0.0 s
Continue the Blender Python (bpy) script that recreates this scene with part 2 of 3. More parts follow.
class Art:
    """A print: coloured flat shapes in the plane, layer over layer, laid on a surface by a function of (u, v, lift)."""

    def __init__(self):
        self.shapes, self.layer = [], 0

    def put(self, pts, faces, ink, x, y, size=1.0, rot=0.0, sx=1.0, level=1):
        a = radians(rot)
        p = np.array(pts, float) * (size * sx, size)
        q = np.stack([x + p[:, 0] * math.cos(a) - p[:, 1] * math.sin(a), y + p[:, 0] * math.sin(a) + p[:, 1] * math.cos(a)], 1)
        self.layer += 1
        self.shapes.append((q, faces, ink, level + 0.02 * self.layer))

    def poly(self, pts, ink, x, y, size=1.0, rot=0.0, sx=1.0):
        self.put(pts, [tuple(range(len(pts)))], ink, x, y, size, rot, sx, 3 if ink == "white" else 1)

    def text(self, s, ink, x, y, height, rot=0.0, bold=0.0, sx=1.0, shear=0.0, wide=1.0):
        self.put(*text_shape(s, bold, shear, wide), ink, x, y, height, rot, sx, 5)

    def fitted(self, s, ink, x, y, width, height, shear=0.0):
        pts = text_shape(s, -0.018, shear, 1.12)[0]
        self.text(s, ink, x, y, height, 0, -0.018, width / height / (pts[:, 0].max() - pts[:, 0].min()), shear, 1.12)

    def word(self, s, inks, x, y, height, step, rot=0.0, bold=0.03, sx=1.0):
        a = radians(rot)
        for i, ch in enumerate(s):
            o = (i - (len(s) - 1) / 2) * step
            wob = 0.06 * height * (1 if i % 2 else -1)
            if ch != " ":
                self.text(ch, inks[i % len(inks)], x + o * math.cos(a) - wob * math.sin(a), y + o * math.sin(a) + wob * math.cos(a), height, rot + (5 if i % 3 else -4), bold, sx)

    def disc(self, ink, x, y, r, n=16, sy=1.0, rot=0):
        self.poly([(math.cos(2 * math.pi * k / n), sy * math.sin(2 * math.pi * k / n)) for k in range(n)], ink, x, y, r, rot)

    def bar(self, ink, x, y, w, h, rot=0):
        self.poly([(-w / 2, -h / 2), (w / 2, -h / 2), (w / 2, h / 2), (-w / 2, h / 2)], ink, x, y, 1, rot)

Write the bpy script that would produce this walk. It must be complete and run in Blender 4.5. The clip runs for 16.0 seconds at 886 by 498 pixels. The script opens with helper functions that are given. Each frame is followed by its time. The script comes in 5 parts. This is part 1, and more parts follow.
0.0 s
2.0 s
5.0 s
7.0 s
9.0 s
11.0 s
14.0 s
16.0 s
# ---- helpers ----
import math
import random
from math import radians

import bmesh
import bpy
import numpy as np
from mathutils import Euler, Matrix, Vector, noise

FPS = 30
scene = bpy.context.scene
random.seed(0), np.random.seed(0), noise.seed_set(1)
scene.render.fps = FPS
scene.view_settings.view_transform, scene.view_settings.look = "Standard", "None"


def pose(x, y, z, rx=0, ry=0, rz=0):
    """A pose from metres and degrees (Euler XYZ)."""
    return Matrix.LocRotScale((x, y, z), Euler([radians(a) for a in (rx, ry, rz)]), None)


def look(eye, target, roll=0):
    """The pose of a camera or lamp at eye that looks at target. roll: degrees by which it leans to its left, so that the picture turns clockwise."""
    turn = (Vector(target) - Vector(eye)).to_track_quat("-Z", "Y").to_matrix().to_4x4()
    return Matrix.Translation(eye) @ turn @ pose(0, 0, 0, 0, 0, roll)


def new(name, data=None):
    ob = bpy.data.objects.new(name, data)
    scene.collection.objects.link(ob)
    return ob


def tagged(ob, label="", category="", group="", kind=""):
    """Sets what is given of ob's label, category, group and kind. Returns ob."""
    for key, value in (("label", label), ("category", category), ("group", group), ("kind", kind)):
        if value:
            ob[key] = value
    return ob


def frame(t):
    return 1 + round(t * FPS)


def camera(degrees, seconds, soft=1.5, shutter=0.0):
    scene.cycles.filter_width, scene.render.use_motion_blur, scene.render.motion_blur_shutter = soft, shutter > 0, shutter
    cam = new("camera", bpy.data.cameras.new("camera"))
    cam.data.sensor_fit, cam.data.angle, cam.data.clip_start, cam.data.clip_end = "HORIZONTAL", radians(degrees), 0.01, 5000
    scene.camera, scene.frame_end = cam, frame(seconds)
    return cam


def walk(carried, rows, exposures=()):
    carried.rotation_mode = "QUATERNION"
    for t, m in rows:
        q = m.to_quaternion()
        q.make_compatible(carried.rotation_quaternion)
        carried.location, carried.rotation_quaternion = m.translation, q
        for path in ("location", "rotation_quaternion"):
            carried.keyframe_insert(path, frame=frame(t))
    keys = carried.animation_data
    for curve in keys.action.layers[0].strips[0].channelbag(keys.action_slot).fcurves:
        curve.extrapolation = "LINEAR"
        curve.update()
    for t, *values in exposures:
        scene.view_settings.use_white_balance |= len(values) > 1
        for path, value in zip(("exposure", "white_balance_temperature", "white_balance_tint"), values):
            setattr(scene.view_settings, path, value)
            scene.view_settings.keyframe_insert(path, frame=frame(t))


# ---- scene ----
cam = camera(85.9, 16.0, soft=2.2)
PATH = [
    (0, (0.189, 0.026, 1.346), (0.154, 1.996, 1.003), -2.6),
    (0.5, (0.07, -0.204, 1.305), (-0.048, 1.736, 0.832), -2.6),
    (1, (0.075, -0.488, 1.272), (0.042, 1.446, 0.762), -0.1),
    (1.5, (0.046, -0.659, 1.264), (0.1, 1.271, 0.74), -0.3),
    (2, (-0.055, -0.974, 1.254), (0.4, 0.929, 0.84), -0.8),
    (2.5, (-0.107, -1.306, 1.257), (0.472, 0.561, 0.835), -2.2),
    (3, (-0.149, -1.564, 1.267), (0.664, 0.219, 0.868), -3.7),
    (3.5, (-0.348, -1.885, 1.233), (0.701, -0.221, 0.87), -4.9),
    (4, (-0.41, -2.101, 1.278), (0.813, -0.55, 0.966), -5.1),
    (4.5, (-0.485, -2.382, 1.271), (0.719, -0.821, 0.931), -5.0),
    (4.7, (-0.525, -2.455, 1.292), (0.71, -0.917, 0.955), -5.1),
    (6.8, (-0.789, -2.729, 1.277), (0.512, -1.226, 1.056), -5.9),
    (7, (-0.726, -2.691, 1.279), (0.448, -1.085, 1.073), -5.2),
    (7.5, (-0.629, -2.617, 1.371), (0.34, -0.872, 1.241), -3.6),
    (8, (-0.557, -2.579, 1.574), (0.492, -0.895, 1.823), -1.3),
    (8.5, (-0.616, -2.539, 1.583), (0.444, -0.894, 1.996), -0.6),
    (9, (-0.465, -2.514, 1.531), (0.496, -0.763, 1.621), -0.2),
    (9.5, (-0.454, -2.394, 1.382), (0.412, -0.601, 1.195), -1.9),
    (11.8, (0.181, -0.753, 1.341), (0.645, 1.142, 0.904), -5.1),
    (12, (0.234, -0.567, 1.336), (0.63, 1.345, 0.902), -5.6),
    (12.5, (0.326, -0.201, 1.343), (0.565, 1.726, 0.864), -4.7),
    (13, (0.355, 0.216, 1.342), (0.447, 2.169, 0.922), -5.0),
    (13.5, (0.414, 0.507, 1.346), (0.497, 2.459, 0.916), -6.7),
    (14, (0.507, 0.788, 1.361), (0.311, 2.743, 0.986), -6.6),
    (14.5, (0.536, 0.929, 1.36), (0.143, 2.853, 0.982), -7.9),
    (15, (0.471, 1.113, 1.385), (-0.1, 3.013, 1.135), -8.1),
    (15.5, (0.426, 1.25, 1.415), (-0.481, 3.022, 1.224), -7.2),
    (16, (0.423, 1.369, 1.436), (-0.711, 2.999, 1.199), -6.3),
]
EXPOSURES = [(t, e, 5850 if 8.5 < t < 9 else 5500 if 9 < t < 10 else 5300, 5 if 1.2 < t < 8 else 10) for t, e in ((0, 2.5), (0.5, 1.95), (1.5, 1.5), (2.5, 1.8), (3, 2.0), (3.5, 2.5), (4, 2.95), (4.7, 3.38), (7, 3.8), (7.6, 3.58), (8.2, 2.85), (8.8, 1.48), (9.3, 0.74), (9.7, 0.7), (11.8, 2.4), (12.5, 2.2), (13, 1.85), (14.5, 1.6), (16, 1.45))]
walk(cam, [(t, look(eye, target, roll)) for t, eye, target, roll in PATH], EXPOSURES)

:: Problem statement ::
As listed above, the lines from the line with "for t, *values" to the line with "scene.view_settings.keyframe_insert(path, frame=frame(t))" are to be echoed exactly, with both ends included and nothing added.

:: Response for this exercise ::
    for t, *values in exposures:
        scene.view_settings.use_white_balance |= len(values) > 1
        for path, value in zip(("exposure", "white_balance_temperature", "white_balance_tint"), values):
            setattr(scene.view_settings, path, value)
            scene.view_settings.keyframe_insert(path, frame=frame(t))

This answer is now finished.